§ What you will do
Copy, character for character, the lines running from the one with "Continue the Blender" to the one with "bm.faces.new(rings[-1])", ends included. Leave out every other line.

* * * * * * *

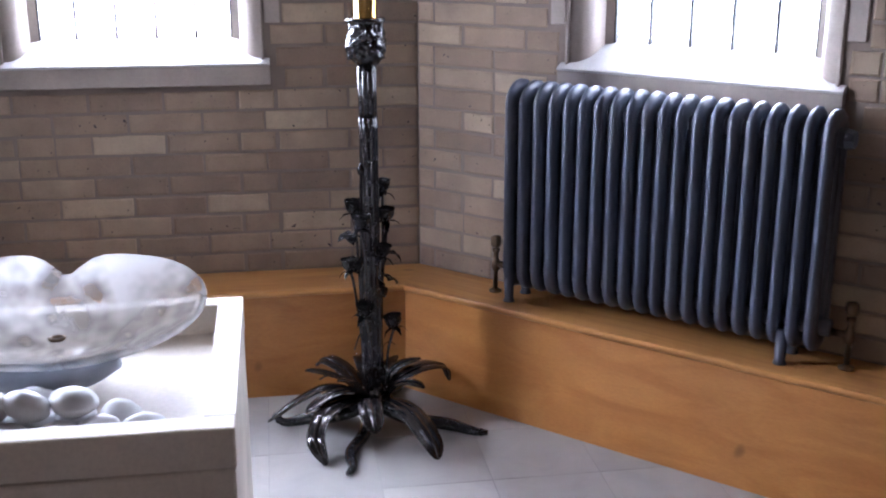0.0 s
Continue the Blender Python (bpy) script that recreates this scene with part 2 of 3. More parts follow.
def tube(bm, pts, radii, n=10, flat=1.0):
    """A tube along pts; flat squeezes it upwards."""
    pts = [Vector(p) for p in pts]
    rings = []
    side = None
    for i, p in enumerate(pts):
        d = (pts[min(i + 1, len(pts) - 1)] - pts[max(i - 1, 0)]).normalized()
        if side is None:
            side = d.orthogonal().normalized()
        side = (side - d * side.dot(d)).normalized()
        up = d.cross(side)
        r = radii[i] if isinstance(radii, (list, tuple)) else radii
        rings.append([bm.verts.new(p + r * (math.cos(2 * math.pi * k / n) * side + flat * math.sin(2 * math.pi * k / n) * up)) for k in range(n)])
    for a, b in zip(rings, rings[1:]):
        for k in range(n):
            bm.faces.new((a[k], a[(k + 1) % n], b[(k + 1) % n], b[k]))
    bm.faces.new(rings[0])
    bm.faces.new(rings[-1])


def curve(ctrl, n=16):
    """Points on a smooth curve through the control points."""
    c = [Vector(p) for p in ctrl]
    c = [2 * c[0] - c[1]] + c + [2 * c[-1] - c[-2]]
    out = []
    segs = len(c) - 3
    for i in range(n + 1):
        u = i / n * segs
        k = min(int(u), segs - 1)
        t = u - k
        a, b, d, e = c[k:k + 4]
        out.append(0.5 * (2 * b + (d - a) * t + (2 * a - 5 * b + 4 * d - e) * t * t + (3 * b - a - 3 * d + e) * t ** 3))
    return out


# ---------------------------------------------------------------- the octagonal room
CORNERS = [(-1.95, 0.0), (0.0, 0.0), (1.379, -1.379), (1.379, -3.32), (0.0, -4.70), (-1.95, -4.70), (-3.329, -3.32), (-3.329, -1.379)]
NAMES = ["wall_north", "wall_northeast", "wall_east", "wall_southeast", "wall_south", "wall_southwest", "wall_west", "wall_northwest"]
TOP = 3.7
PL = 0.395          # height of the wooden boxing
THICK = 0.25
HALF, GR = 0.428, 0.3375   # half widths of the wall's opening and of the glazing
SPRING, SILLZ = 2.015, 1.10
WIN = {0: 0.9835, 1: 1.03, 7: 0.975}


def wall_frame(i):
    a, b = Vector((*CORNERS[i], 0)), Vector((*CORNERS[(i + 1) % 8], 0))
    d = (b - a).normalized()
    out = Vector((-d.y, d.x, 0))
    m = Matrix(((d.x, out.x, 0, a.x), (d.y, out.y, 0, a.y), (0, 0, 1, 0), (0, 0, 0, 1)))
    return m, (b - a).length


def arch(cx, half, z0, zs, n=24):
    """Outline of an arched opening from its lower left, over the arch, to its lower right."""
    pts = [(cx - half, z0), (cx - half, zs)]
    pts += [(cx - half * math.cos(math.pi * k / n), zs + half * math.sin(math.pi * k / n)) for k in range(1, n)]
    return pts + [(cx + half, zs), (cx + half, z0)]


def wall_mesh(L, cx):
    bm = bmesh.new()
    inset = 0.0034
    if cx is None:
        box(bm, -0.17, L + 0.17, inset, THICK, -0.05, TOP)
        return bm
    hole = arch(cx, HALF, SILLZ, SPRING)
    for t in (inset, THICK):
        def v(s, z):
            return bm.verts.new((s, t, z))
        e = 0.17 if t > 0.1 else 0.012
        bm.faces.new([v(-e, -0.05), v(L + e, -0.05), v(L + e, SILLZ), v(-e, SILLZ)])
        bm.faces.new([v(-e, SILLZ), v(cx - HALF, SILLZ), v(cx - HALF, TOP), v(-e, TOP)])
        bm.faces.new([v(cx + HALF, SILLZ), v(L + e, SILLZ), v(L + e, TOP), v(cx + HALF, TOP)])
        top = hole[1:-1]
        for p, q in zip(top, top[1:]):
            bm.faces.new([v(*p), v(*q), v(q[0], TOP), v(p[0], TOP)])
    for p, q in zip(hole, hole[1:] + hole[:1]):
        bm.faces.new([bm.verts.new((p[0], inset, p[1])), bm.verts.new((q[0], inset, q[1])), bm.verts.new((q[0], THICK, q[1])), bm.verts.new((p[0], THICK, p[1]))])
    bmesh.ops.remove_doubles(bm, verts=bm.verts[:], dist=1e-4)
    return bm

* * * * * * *

§ Reply
Continue the Blender Python (bpy) script that recreates this scene with part 2 of 3. More parts follow.
def tube(bm, pts, radii, n=10, flat=1.0):
    """A tube along pts; flat squeezes it upwards."""
    pts = [Vector(p) for p in pts]
    rings = []
    side = None
    for i, p in enumerate(pts):
        d = (pts[min(i + 1, len(pts) - 1)] - pts[max(i - 1, 0)]).normalized()
        if side is None:
            side = d.orthogonal().normalized()
        side = (side - d * side.dot(d)).normalized()
        up = d.cross(side)
        r = radii[i] if isinstance(radii, (list, tuple)) else radii
        rings.append([bm.verts.new(p + r * (math.cos(2 * math.pi * k / n) * side + flat * math.sin(2 * math.pi * k / n) * up)) for k in range(n)])
    for a, b in zip(rings, rings[1:]):
        for k in range(n):
            bm.faces.new((a[k], a[(k + 1) % n], b[(k + 1) % n], b[k]))
    bm.faces.new(rings[0])
    bm.faces.new(rings[-1])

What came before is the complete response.